- [Instructions to follow] Each line below should be retyped exactly, with no pictures.

- [Dataset section]
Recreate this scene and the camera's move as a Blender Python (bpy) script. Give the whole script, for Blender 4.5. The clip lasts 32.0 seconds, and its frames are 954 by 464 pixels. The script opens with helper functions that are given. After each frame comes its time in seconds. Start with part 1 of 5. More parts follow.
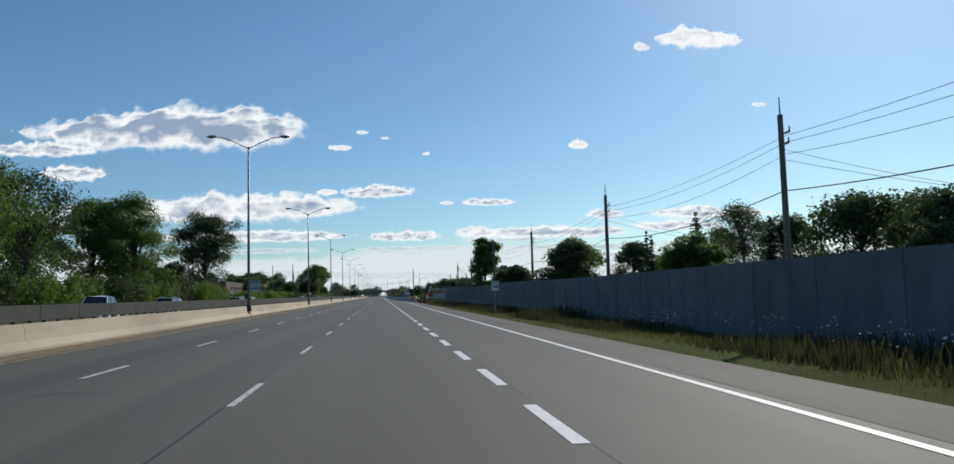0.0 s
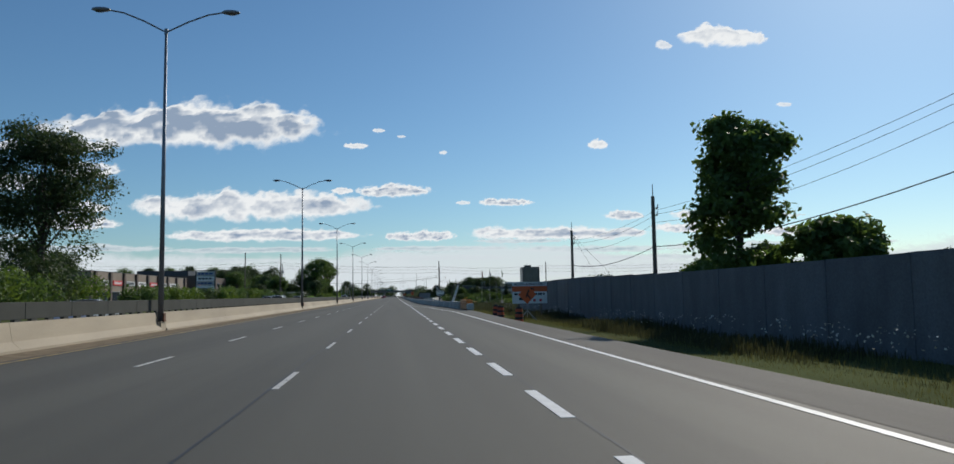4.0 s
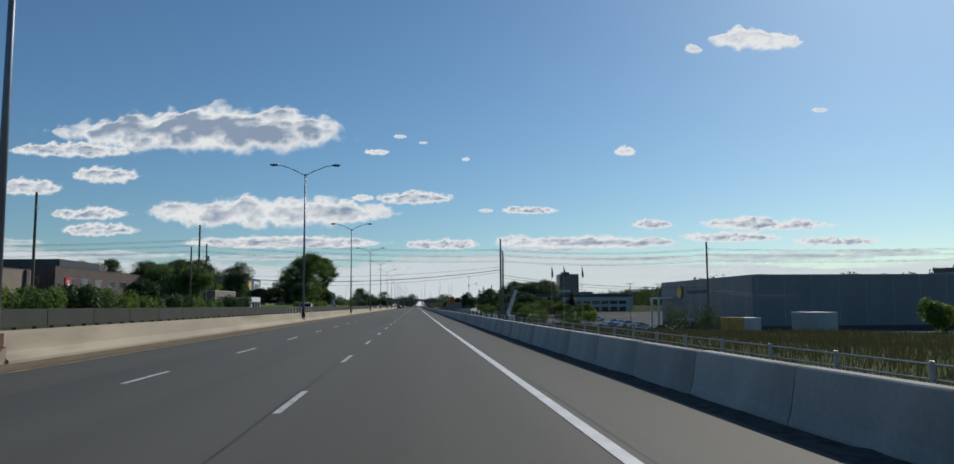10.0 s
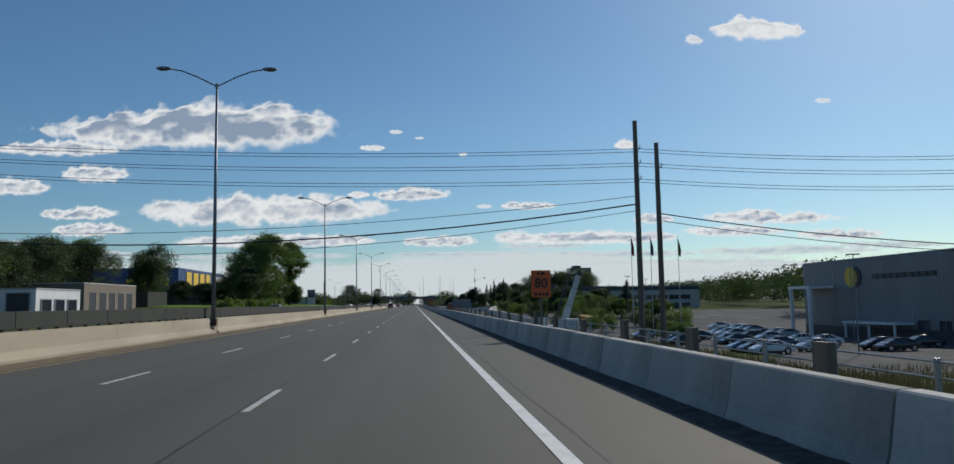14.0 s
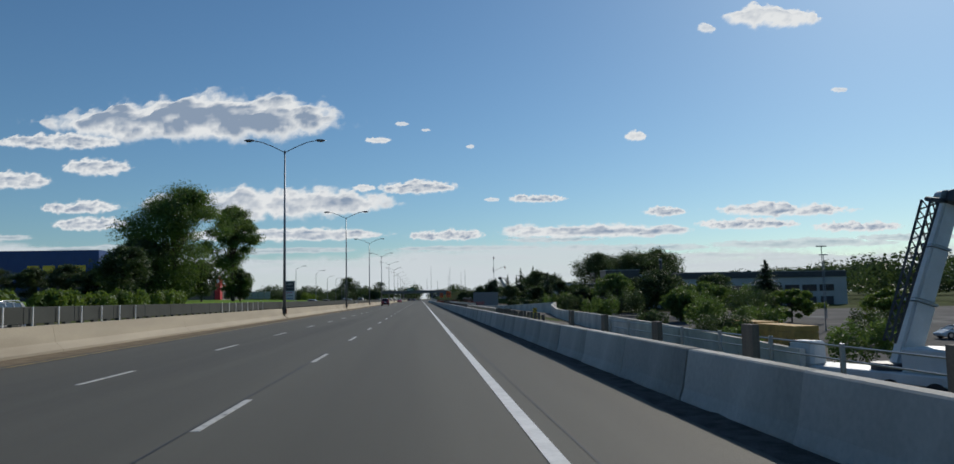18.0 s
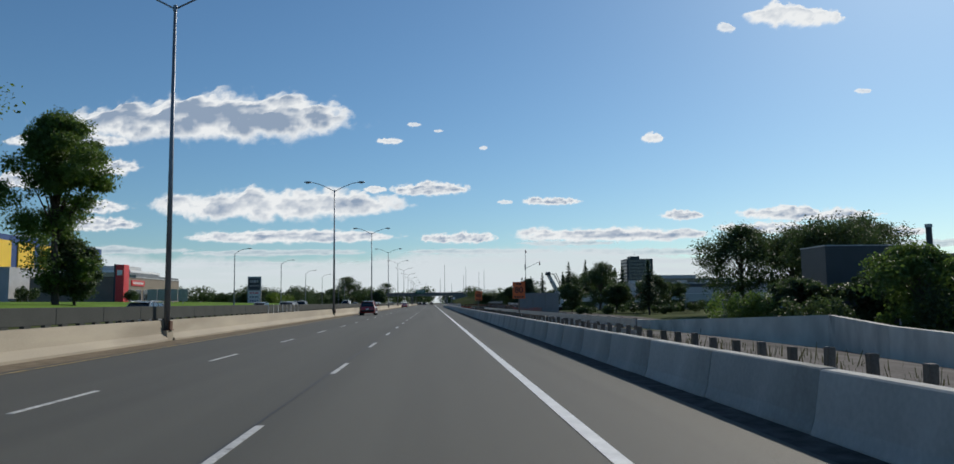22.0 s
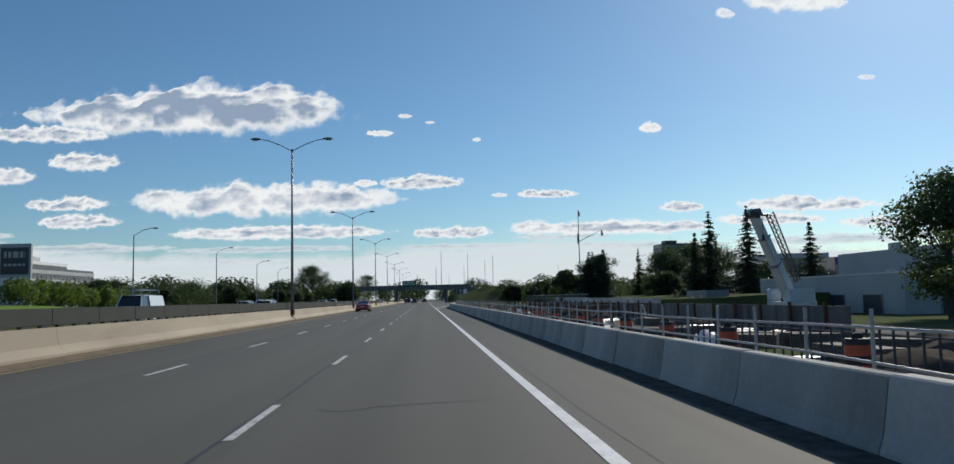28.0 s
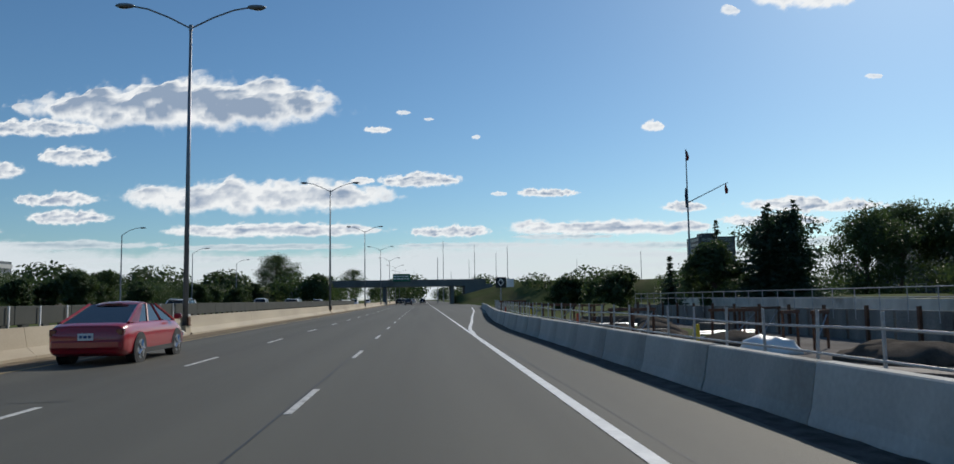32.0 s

- [Written response]
Recreate this scene and the camera's move as a Blender Python (bpy) script. Give the whole script, for Blender 4.5. The clip lasts 32.0 seconds, and its frames are 954 by 464 pixels. The script opens with helper functions that are given. After each frame comes its time in seconds. Start with part 1 of 5. More parts follow.
0.0 s
4.0 s
10.0 s
14.0 s
18.0 s
22.0 s
28.0 s
32.0 s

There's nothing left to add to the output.